◆ Exercise directions
Copy each line of the entries that contains the word "Continue".

◆ Extracted entries
====================
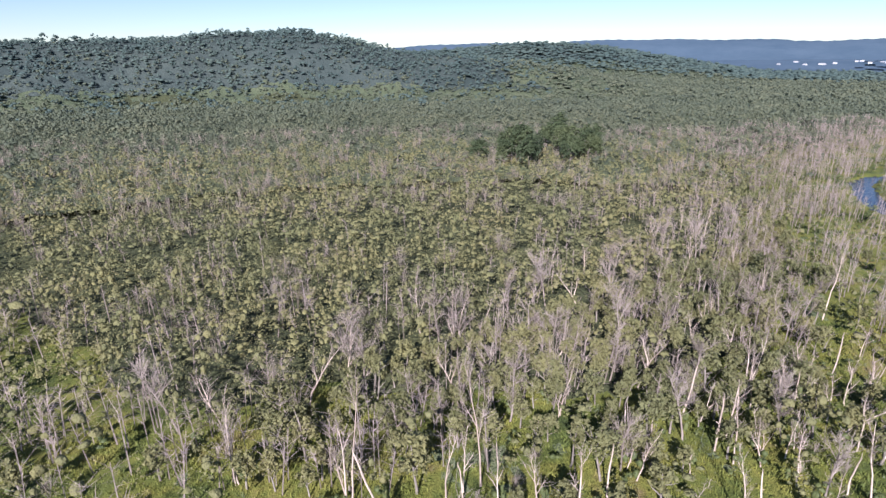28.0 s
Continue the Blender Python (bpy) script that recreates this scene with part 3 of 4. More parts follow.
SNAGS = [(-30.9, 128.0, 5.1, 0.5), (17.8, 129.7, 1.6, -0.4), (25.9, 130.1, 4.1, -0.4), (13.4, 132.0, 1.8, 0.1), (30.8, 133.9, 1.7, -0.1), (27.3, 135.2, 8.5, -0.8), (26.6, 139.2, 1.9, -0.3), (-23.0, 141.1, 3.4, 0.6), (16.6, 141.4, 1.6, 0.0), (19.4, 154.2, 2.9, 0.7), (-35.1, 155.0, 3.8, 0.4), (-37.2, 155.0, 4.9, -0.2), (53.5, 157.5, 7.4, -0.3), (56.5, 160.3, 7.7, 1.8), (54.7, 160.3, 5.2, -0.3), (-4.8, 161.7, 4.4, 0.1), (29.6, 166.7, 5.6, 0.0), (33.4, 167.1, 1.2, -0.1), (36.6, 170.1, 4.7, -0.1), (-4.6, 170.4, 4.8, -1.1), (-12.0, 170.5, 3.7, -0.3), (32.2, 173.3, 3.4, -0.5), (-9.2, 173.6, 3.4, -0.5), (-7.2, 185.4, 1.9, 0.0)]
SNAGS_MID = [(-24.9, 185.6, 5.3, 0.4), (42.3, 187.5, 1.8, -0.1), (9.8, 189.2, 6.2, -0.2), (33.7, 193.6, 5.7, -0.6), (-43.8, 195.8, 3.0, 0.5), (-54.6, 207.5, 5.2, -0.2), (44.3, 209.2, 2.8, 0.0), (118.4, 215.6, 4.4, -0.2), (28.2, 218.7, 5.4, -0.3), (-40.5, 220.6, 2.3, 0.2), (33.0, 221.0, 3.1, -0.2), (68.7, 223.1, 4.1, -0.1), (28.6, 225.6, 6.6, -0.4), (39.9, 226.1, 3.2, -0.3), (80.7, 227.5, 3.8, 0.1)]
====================
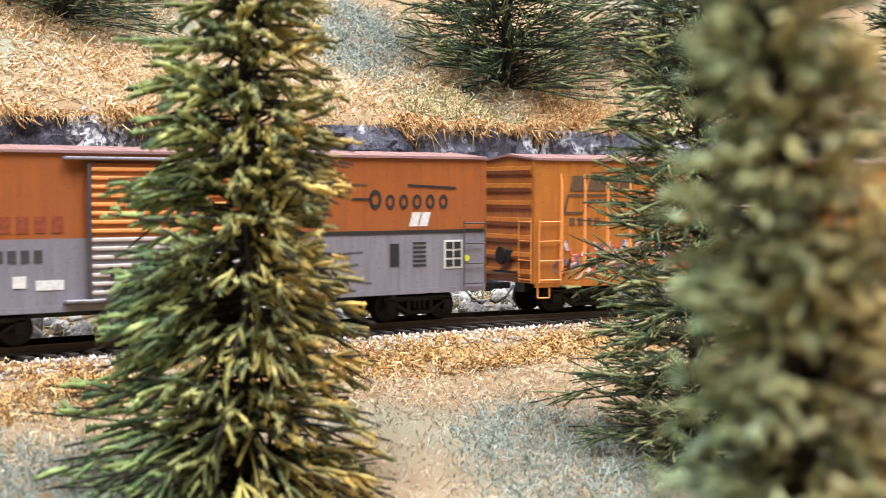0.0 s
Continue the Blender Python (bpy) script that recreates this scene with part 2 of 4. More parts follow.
====================
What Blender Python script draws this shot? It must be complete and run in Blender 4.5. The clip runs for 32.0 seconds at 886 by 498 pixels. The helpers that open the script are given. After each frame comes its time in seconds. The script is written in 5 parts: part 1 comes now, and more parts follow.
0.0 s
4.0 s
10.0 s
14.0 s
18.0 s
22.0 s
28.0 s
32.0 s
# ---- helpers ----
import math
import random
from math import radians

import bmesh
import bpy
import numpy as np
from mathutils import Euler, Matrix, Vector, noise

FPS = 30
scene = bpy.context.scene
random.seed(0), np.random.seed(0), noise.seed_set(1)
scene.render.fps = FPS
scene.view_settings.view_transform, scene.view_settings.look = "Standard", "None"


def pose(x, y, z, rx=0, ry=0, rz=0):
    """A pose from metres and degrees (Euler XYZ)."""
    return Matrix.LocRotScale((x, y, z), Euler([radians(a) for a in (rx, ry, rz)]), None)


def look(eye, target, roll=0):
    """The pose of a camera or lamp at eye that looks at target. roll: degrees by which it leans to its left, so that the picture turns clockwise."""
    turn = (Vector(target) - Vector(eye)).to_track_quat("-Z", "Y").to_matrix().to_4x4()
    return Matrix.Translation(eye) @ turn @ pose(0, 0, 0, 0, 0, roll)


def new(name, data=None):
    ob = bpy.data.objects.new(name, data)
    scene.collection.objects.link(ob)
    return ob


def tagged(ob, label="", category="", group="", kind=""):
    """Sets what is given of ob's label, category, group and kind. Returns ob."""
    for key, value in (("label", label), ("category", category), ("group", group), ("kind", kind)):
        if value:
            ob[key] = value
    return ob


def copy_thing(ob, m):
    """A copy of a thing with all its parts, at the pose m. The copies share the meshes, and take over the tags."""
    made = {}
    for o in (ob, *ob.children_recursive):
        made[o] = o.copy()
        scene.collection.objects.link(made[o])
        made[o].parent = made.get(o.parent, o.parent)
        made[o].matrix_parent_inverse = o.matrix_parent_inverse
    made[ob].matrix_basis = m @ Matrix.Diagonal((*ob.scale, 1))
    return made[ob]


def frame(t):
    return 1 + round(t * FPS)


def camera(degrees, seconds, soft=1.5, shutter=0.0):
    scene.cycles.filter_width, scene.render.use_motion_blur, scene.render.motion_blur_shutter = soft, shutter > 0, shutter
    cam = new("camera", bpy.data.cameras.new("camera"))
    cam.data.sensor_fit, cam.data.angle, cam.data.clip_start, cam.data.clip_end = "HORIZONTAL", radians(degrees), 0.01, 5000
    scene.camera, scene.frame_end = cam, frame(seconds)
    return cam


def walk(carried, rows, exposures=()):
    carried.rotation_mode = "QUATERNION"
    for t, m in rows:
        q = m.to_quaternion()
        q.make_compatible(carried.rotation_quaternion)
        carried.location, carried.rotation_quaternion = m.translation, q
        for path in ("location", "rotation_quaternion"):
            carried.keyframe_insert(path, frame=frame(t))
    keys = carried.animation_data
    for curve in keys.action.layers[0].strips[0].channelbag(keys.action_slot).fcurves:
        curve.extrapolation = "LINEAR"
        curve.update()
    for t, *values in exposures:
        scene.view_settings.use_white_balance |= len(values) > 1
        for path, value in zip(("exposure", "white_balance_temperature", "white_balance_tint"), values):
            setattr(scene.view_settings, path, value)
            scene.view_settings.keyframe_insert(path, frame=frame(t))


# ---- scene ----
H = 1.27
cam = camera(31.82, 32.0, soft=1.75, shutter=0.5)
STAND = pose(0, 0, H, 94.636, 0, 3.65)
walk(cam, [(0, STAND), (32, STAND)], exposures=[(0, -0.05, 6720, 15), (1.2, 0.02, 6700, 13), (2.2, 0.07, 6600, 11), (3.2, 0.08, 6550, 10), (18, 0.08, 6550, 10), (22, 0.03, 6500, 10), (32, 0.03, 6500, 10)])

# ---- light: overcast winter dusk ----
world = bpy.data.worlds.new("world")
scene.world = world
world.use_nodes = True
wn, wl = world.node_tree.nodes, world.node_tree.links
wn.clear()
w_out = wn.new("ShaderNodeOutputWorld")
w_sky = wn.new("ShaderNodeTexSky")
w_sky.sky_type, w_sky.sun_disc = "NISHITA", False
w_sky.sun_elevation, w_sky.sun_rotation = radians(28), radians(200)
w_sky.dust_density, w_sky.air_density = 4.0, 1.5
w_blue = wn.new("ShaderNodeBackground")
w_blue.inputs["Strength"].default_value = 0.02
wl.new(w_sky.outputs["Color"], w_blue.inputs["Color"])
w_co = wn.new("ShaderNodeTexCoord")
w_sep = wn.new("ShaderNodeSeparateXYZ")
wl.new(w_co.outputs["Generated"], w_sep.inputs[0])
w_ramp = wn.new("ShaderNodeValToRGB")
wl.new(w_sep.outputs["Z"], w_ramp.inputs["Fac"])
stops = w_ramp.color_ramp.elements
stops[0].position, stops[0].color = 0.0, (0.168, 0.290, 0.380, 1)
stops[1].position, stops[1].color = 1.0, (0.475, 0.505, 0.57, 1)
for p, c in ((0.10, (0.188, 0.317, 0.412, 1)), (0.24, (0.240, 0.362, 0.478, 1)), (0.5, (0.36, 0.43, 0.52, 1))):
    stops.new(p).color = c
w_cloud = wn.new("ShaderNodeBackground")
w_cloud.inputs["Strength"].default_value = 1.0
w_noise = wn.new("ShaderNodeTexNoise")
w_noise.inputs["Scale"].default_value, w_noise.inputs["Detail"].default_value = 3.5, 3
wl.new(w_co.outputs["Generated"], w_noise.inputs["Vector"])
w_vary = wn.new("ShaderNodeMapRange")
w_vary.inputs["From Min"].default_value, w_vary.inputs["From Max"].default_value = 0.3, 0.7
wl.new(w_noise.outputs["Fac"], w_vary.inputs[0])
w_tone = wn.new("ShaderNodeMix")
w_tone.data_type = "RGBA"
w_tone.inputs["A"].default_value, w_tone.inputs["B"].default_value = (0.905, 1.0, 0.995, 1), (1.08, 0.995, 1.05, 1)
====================
◆ Result of this exercise
Continue the Blender Python (bpy) script that recreates this scene with part 3 of 4. More parts follow.
Continue the Blender Python (bpy) script that recreates this scene with part 2 of 4. More parts follow.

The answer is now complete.